Pictures in the entries below are to be left out; otherwise, reproduce exactly the lines from the first through the line containing "(s, s, s * 0.8))".

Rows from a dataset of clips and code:
==================================================

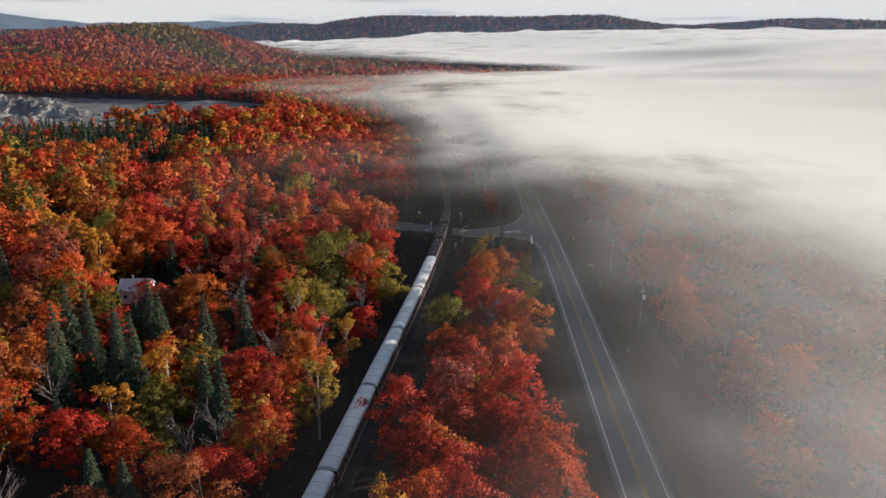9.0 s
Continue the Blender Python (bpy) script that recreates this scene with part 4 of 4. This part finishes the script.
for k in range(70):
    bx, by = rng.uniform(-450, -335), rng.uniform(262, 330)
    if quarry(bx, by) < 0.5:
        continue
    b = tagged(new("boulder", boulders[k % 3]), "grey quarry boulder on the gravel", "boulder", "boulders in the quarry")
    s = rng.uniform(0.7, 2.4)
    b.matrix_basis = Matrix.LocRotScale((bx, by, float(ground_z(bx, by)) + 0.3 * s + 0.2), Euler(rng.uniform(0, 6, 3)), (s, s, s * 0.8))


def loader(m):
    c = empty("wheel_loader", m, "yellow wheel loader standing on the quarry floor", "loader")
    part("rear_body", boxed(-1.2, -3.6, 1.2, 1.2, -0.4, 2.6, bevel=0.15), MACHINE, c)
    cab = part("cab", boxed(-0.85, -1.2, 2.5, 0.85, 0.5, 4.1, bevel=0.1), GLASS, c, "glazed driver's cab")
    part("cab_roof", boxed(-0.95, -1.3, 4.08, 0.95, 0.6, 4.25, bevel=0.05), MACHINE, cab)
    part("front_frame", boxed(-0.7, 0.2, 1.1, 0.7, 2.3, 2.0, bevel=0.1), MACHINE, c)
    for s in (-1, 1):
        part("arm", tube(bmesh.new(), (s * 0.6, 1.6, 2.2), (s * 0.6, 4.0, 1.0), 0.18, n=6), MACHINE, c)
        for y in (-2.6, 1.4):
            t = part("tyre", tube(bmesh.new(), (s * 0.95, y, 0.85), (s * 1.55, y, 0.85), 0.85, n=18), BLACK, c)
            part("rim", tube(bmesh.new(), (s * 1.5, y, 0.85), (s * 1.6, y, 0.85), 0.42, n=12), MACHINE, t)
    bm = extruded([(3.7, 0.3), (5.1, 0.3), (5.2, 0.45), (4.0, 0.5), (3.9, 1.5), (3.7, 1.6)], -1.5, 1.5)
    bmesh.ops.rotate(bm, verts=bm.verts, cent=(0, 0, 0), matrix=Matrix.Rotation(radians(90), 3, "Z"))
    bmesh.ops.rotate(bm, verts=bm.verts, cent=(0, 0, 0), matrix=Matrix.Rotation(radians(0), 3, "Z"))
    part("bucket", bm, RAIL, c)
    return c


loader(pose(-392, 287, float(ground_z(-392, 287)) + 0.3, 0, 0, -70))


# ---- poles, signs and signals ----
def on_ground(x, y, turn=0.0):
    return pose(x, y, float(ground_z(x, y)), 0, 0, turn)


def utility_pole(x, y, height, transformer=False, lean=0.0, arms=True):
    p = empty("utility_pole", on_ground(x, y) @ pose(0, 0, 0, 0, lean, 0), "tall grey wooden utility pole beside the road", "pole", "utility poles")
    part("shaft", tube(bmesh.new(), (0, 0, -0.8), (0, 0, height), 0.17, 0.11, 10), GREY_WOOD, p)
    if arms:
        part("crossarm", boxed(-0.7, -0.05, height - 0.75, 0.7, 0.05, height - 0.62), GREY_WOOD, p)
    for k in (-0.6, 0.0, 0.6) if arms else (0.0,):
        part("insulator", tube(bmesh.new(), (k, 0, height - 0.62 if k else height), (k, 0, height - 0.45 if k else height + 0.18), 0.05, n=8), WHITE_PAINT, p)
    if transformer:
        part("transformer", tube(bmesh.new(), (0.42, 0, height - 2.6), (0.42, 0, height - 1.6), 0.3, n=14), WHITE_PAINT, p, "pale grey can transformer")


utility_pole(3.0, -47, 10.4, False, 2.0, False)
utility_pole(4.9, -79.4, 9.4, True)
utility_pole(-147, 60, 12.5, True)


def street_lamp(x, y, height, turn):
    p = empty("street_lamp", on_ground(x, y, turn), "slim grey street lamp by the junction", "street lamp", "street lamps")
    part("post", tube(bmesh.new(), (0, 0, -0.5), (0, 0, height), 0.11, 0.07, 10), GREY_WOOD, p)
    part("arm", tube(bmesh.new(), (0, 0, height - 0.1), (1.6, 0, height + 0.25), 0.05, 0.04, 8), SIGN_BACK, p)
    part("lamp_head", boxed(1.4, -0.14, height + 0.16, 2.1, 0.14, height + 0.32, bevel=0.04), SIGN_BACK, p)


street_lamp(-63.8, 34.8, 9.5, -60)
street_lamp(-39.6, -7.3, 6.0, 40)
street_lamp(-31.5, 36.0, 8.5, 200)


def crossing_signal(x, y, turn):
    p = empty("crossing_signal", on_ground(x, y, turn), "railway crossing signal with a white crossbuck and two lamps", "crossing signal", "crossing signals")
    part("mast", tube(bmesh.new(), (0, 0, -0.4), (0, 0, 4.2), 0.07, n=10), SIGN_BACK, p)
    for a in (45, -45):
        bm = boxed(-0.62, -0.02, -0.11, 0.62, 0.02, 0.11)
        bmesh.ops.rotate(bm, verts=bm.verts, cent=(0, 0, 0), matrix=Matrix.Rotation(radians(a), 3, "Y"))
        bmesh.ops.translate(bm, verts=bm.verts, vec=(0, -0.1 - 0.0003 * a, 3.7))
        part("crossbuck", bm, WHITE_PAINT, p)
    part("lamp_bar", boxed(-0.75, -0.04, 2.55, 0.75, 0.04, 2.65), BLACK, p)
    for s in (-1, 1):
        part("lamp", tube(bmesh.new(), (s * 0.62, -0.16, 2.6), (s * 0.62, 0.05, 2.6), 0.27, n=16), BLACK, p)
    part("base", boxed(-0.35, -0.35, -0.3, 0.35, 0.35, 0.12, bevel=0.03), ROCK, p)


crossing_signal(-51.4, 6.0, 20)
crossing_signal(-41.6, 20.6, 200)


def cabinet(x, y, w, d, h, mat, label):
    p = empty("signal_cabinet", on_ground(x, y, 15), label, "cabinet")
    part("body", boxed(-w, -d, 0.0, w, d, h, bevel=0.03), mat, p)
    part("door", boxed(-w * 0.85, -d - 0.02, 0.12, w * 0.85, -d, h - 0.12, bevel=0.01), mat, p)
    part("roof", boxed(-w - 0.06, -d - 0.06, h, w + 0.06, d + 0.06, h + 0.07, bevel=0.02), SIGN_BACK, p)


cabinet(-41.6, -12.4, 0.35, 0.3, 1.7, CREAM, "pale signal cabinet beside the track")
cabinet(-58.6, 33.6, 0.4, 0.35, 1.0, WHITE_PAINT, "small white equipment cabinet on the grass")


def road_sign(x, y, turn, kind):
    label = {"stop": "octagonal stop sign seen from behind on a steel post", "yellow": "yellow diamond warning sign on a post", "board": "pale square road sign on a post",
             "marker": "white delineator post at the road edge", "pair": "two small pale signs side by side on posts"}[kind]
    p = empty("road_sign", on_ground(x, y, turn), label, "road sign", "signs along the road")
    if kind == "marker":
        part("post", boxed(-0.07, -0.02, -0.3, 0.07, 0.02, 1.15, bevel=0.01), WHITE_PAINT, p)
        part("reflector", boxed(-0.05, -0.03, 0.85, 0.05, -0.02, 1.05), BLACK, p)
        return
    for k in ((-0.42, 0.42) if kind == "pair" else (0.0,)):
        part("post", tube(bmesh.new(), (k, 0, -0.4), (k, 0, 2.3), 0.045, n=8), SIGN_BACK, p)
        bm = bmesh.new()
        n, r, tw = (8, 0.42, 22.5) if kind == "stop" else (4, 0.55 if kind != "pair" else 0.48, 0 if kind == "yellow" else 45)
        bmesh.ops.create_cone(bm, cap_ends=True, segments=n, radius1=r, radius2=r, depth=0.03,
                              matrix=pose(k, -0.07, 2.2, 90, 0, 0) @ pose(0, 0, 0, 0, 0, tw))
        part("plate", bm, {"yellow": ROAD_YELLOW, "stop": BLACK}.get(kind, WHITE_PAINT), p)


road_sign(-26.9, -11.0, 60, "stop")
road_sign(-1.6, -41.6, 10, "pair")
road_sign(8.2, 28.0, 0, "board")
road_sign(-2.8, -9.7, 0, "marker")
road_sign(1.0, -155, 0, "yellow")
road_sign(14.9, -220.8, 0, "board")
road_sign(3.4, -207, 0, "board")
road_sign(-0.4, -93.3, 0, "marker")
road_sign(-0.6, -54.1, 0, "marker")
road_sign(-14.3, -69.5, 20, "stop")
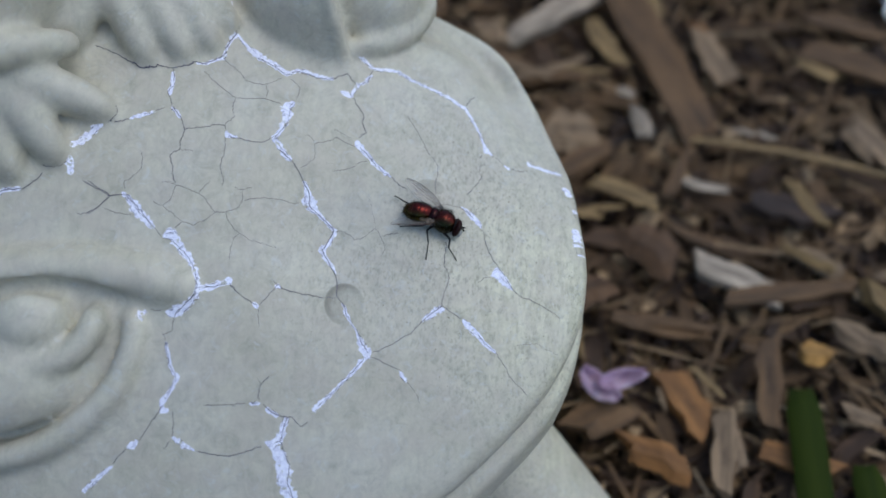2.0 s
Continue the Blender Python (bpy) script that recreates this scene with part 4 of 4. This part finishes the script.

==================================================

EXPECTED OUTPUT:
9.0 s
Continue the Blender Python (bpy) script that recreates this scene with part 4 of 4. This part finishes the script.
for k in range(70):
    bx, by = rng.uniform(-450, -335), rng.uniform(262, 330)
    if quarry(bx, by) < 0.5:
        continue
    b = tagged(new("boulder", boulders[k % 3]), "grey quarry boulder on the gravel", "boulder", "boulders in the quarry")
    s = rng.uniform(0.7, 2.4)
    b.matrix_basis = Matrix.LocRotScale((bx, by, float(ground_z(bx, by)) + 0.3 * s + 0.2), Euler(rng.uniform(0, 6, 3)), (s, s, s * 0.8))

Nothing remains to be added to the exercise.